[Data excerpt]
· · · · · · ·

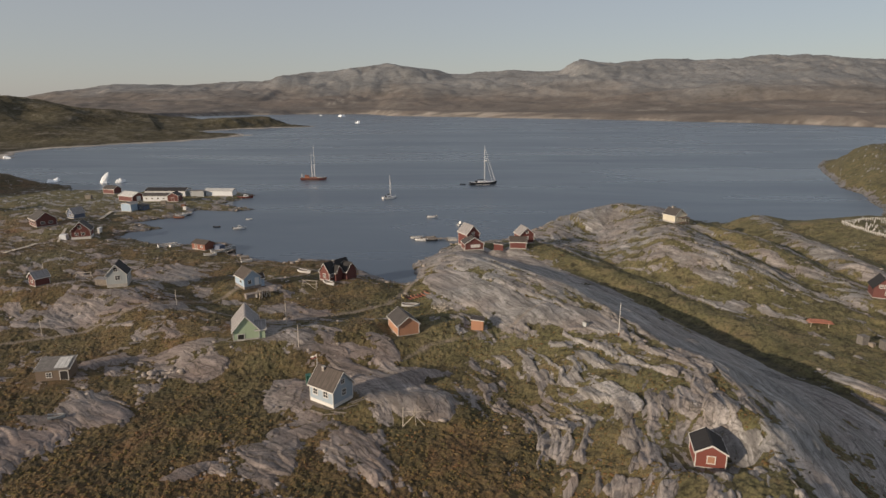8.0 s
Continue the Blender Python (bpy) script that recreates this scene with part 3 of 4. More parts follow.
def gable_roof(parent, w, l, wall, rise, material, over=0.3, thick=0.14, trim=None, cx=0.0, cy=0.0, turn=0.0):
    k = rise / (w / 2)
    e = w / 2 + over
    m = pose(cx, cy, 0, 0, 0, turn)
    top = [(-e, wall - over * k), (0, wall + rise), (e, wall - over * k), (e, wall - over * k + thick), (0, wall + rise + thick), (-e, wall - over * k + thick)]
    roof = part("roof", Geo().solid(top, -l / 2 - over, l / 2 + over), material, parent)
    roof.matrix_basis = m
    cap = part("ridge_cap", Geo().box(0, 0, wall + rise + thick - 0.03, 0.3, l + 2 * over - 0.02, 0.07), material, roof)
    if trim:
        for y in (-l / 2 - over - 0.03, l / 2 + over + 0.03):
            edge = [(-e - 0.02, wall - over * k - 0.04), (0, wall + rise - 0.04), (e + 0.02, wall - over * k - 0.04), (e + 0.02, wall - over * k + thick + 0.03),
                    (0, wall + rise + thick + 0.04), (-e - 0.02, wall - over * k + thick + 0.03)]
            part("bargeboard", Geo().solid(edge, y - 0.028, y + 0.028), trim, roof, "white bargeboard")
        for x in (-e - 0.03, e + 0.03):
            part("fascia", Geo().box(x, 0, wall - over * k - 0.06, 0.05, l + 2 * over - 0.05, 0.2), trim, roof, "white fascia board")
    return roof


def gable_house(x, y, z, turn, w, l, wall, rise, walls, roof, label, plinth=0.4, trim=TRIM, base=None, openings=(), chimney=None, name="house", category="house", wing=None, over=0.3):
    h = thing(name, x, y, z, turn, label, category)
    part("plinth", Geo().box(0, 0, -1.2, w + 0.06, l + 0.06, 1.2 + plinth), base or CONC, h, "pale concrete plinth")
    body = [(-w / 2, plinth), (w / 2, plinth), (w / 2, wall), (0, wall + rise), (-w / 2, wall)]
    part("wall", Geo().solid(body, -l / 2, l / 2), walls, h)
    gable_roof(h, w, l, wall, rise, roof, over, trim=trim)
    if trim:
        for sx in (-1, 1):
            for sy in (-1, 1):
                part("corner_board", Geo().box(sx * (w / 2), sy * (l / 2), plinth, 0.11, 0.11, wall - plinth - 0.05), trim, h, "white corner board")
    for o in openings:
        opening(h, *o[:5], w / 2, l / 2, *o[5:])
    if chimney:
        cx, cy, tall = chimney
        at = wall + rise * (1 - abs(cx) / (w / 2))
        c = part("chimney", Geo().box(cx, cy, at - 0.3, 0.5, 0.5, tall + 0.3), STONE, h, "grey stone chimney")
        part("chimney_cap", Geo().box(cx, cy, at + tall, 0.62, 0.62, 0.1), CONC, c)
    for side, cy, ww, wl, wwall, wrise in wing or ():
        sgn = 1 if side == "e" else -1
        wx = sgn * (w / 2 + wl / 2 - 0.6)
        m = pose(wx, cy, 0, 0, 0, 90)
        prof = [(-ww / 2, -1.0), (ww / 2, -1.0), (ww / 2, wwall), (0, wwall + wrise), (-ww / 2, wwall)]
        b = part("wing", Geo().solid(prof, -wl / 2, wl / 2), walls, h)
        b.matrix_basis = m
        gable_roof(h, ww, wl, wwall, wrise, roof, over * 0.8, trim=trim, cx=wx, cy=cy, turn=90)
    return h


def flat_house(x, y, z, turn, w, l, tall, walls, roof, label, fall=0.4, name="shed", category="shed", openings=(), trim=TRIM):
    h = thing(name, x, y, z, turn, label, category)
    prof = [(-w / 2, -0.8), (w / 2, -0.8), (w / 2, tall - fall), (-w / 2, tall)]
    part("wall", Geo().solid(prof, -l / 2, l / 2), walls, h)
    top = [(-w / 2 - 0.2, tall + 0.03), (w / 2 + 0.2, tall - fall - 0.03), (w / 2 + 0.2, tall - fall + 0.10), (-w / 2 - 0.2, tall + 0.16)]
    r = part("roof", Geo().solid(top, -l / 2 - 0.2, l / 2 + 0.2), roof, h)
    if trim:
        for s in (-1, 1):
            part("fascia", Geo().solid([(u * 1.01, v - 0.02 + 0.03 * (k > 1)) for k, (u, v) in enumerate(top)], s * (l / 2 + 0.22) - 0.02, s * (l / 2 + 0.22) + 0.02), trim, r, "white fascia board")
    for o in openings:
        opening(h, *o[:5], w / 2, l / 2, *o[5:])
    return h


# x, y, ground height and reach of every building's levelled ground
SITES = dict(white=(-17.5, 94.5, 2.5, 3.4), orange=(-7.0, 123.3, 3.9, 3.8), hut=(9.0, 124.2, 4.0, 2.4), mint=(-39.6, 119.4, 4.8, 5.2), grey=(-84.6, 155.6, 4.4, 4.2),
             red_small=(-105.8, 155.6, 4.4, 2.8), blue=(-51.2, 158.2, 3.3, 4.0), red_mid=(-29.4, 169.0, 2.5, 5.0), red_long=(-163, 247, 2.5, 6.5), red_gable=(-135.3, 226.8, 1.7, 4.6),
             navy=(-159, 263.5, 2.5, 3.6), pale_blue=(-147.2, 286.8, 1.6, 4.2), factory=(-150.5, 337, 1.6, 11.5), red_roofed=(-162, 319, 1.6, 6), office=(-148, 318, 1.6, 6), red_end=(-138.4, 317, 1.6, 4),
             fish_hall=(-122.5, 339.5, 1.3, 8), red_far=(-186, 345, 1.6, 5), boathouse=(-83.4, 210.6, 1.2, 4.4), quay_a=(10.6, 205.2, 3.6, 4.2), quay_b=(11.6, 199.6, 3.9, 3.8),
             quay_c=(20.4, 198.4, 4.0, 2.0), quay_d=(27.0, 199.8, 4.2, 3.6), quay_e=(30.0, 207.5, 4.4, 4.0), cream=(83.0, 210.2, 11.2, 4.0), red_east=(108.4, 141.8, 5.8, 4.6),
             red_hut=(35.2, 69.3, 7.0, 4.4), shed=(-70.3, 104.6, 2.0, 3.6), grey_edge=(-212.5, 286.0, 2.8, 3.6), lean_to=(-89.0, 155.6, 4.2, 1.8))
PADS += [(x, y, r, z) for x, y, z, r in SITES.values()]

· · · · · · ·

[What the task asks] Give an exact reproduction of every line, leaving out any picture.

[Expected output]
8.0 s
Continue the Blender Python (bpy) script that recreates this scene with part 3 of 4. More parts follow.
def gable_roof(parent, w, l, wall, rise, material, over=0.3, thick=0.14, trim=None, cx=0.0, cy=0.0, turn=0.0):
    k = rise / (w / 2)
    e = w / 2 + over
    m = pose(cx, cy, 0, 0, 0, turn)
    top = [(-e, wall - over * k), (0, wall + rise), (e, wall - over * k), (e, wall - over * k + thick), (0, wall + rise + thick), (-e, wall - over * k + thick)]
    roof = part("roof", Geo().solid(top, -l / 2 - over, l / 2 + over), material, parent)
    roof.matrix_basis = m
    cap = part("ridge_cap", Geo().box(0, 0, wall + rise + thick - 0.03, 0.3, l + 2 * over - 0.02, 0.07), material, roof)
    if trim:
        for y in (-l / 2 - over - 0.03, l / 2 + over + 0.03):
            edge = [(-e - 0.02, wall - over * k - 0.04), (0, wall + rise - 0.04), (e + 0.02, wall - over * k - 0.04), (e + 0.02, wall - over * k + thick + 0.03),
                    (0, wall + rise + thick + 0.04), (-e - 0.02, wall - over * k + thick + 0.03)]
            part("bargeboard", Geo().solid(edge, y - 0.028, y + 0.028), trim, roof, "white bargeboard")
        for x in (-e - 0.03, e + 0.03):
            part("fascia", Geo().box(x, 0, wall - over * k - 0.06, 0.05, l + 2 * over - 0.05, 0.2), trim, roof, "white fascia board")
    return roof


def gable_house(x, y, z, turn, w, l, wall, rise, walls, roof, label, plinth=0.4, trim=TRIM, base=None, openings=(), chimney=None, name="house", category="house", wing=None, over=0.3):
    h = thing(name, x, y, z, turn, label, category)
    part("plinth", Geo().box(0, 0, -1.2, w + 0.06, l + 0.06, 1.2 + plinth), base or CONC, h, "pale concrete plinth")
    body = [(-w / 2, plinth), (w / 2, plinth), (w / 2, wall), (0, wall + rise), (-w / 2, wall)]
    part("wall", Geo().solid(body, -l / 2, l / 2), walls, h)
    gable_roof(h, w, l, wall, rise, roof, over, trim=trim)
    if trim:
        for sx in (-1, 1):
            for sy in (-1, 1):
                part("corner_board", Geo().box(sx * (w / 2), sy * (l / 2), plinth, 0.11, 0.11, wall - plinth - 0.05), trim, h, "white corner board")
    for o in openings:
        opening(h, *o[:5], w / 2, l / 2, *o[5:])
    if chimney:
        cx, cy, tall = chimney
        at = wall + rise * (1 - abs(cx) / (w / 2))
        c = part("chimney", Geo().box(cx, cy, at - 0.3, 0.5, 0.5, tall + 0.3), STONE, h, "grey stone chimney")
        part("chimney_cap", Geo().box(cx, cy, at + tall, 0.62, 0.62, 0.1), CONC, c)
    for side, cy, ww, wl, wwall, wrise in wing or ():
        sgn = 1 if side == "e" else -1
        wx = sgn * (w / 2 + wl / 2 - 0.6)
        m = pose(wx, cy, 0, 0, 0, 90)
        prof = [(-ww / 2, -1.0), (ww / 2, -1.0), (ww / 2, wwall), (0, wwall + wrise), (-ww / 2, wwall)]
        b = part("wing", Geo().solid(prof, -wl / 2, wl / 2), walls, h)
        b.matrix_basis = m
        gable_roof(h, ww, wl, wwall, wrise, roof, over * 0.8, trim=trim, cx=wx, cy=cy, turn=90)
    return h


def flat_house(x, y, z, turn, w, l, tall, walls, roof, label, fall=0.4, name="shed", category="shed", openings=(), trim=TRIM):
    h = thing(name, x, y, z, turn, label, category)
    prof = [(-w / 2, -0.8), (w / 2, -0.8), (w / 2, tall - fall), (-w / 2, tall)]
    part("wall", Geo().solid(prof, -l / 2, l / 2), walls, h)
    top = [(-w / 2 - 0.2, tall + 0.03), (w / 2 + 0.2, tall - fall - 0.03), (w / 2 + 0.2, tall - fall + 0.10), (-w / 2 - 0.2, tall + 0.16)]
    r = part("roof", Geo().solid(top, -l / 2 - 0.2, l / 2 + 0.2), roof, h)
    if trim:
        for s in (-1, 1):
            part("fascia", Geo().solid([(u * 1.01, v - 0.02 + 0.03 * (k > 1)) for k, (u, v) in enumerate(top)], s * (l / 2 + 0.22) - 0.02, s * (l / 2 + 0.22) + 0.02), trim, r, "white fascia board")
    for o in openings:
        opening(h, *o[:5], w / 2, l / 2, *o[5:])
    return h


# x, y, ground height and reach of every building's levelled ground
SITES = dict(white=(-17.5, 94.5, 2.5, 3.4), orange=(-7.0, 123.3, 3.9, 3.8), hut=(9.0, 124.2, 4.0, 2.4), mint=(-39.6, 119.4, 4.8, 5.2), grey=(-84.6, 155.6, 4.4, 4.2),
             red_small=(-105.8, 155.6, 4.4, 2.8), blue=(-51.2, 158.2, 3.3, 4.0), red_mid=(-29.4, 169.0, 2.5, 5.0), red_long=(-163, 247, 2.5, 6.5), red_gable=(-135.3, 226.8, 1.7, 4.6),
             navy=(-159, 263.5, 2.5, 3.6), pale_blue=(-147.2, 286.8, 1.6, 4.2), factory=(-150.5, 337, 1.6, 11.5), red_roofed=(-162, 319, 1.6, 6), office=(-148, 318, 1.6, 6), red_end=(-138.4, 317, 1.6, 4),
             fish_hall=(-122.5, 339.5, 1.3, 8), red_far=(-186, 345, 1.6, 5), boathouse=(-83.4, 210.6, 1.2, 4.4), quay_a=(10.6, 205.2, 3.6, 4.2), quay_b=(11.6, 199.6, 3.9, 3.8),
             quay_c=(20.4, 198.4, 4.0, 2.0), quay_d=(27.0, 199.8, 4.2, 3.6), quay_e=(30.0, 207.5, 4.4, 4.0), cream=(83.0, 210.2, 11.2, 4.0), red_east=(108.4, 141.8, 5.8, 4.6),
             red_hut=(35.2, 69.3, 7.0, 4.4), shed=(-70.3, 104.6, 2.0, 3.6), grey_edge=(-212.5, 286.0, 2.8, 3.6), lean_to=(-89.0, 155.6, 4.2, 1.8))
PADS += [(x, y, r, z) for x, y, z, r in SITES.values()]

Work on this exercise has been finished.